Ein Schnee-Western mit Thriller-Geschmack und hausgemachten amerikanischen Interessen. Was anderswo, in einer „zivilisierteren“ Gegend, umfangreich wie sorgfältig (auf-)geklärt werden würde, müsste, stößt hier auf nur begrenztes amtliches Interesse. Unterschwelliges Motto: Die Interessen dieser „abgefuckten Loser“ in und aus den Reservaten verdienen keine respektvolle (Be-)Achtung. Diese Sauf- und Rauf-Gemeinschaft gehört an den letzten Aufmerksamkeits-Platz innerhalb unserer „America First“-Gesellschaft. Raunzt es aus jedem Bild, jeder Bewegung, aus jedem kühlen Satz. Irgendwie Verlorene machen sich auf die Spuren von Verlorenen. Die man hierher, in eine Niemandsland-Gegend, einfach so verfrachtet hat, ohne ihnen irgendwelche Perspektiven zu bieten. Was zwangsläufig zu einem gegensätzlichen „Paradies“ führt: Sozusagen Mensch gegen Mensch in der brutalen Gewalt-Schleife. Mit dem Nachspann-Fazit: „Es gibt Vermisstenstatistiken für alle Bevölkerungsgruppen mit Ausnahme von amerikanischen Ureinwohnerinnen. Niemand weiß, wie viele von ihnen vermisst werden“. Der „mit-fühlende“, unauffällig-auffällige Score von Nick Cave & Warren Ellis begleitet dies mit beeindruckenden Score-Klängen.

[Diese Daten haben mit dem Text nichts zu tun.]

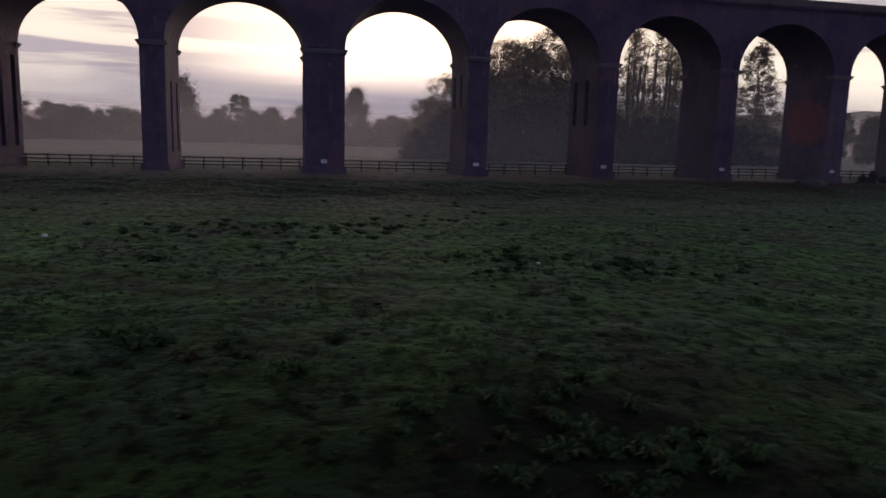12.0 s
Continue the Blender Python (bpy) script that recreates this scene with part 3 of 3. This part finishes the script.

JEREMY RENNER („Arrival“) bleibt als cooler Hund auf der rächenden Charles Bronson-Fährte („Chatos Land“); ELIZABETH OLSEN (3 x als Scarlet Witch = Wanda Maximoff bei den „Avengers“ zugange) profiliert sich als profundes Team-Mitglied in diesem Kerle-Kosmos. Während Kamera-As BEN RICHARDSON („Das Schicksal ist ein mieser Verräter“; „Beasts of the Southern Wild“) visuell exquisit die eindrucksvolle, atmosphärische Landschaft in das spannende Nerven-Geschehen mit-einbindet; als emotionalen Naturalismus, der eindrucksvoll Wirkung zeigt. Existenzielle Denk- und Frage-Spuren provoziert: Wie überleben eigentlich Menschen in einem Land, das nicht für sie geschaffen ist und in dem sie/auf dem sie keine zivile Chance haben? „Ich bin müde, den Kampf des Lebens zu führen“, äußert sich einmal der Vater von Natalie, dem getöteten Mädchen.

„WIND RIVER“ ist bemerkenswert-klug, großartig-spannend, tief bewegend (= 4 1/2 PÖNIs).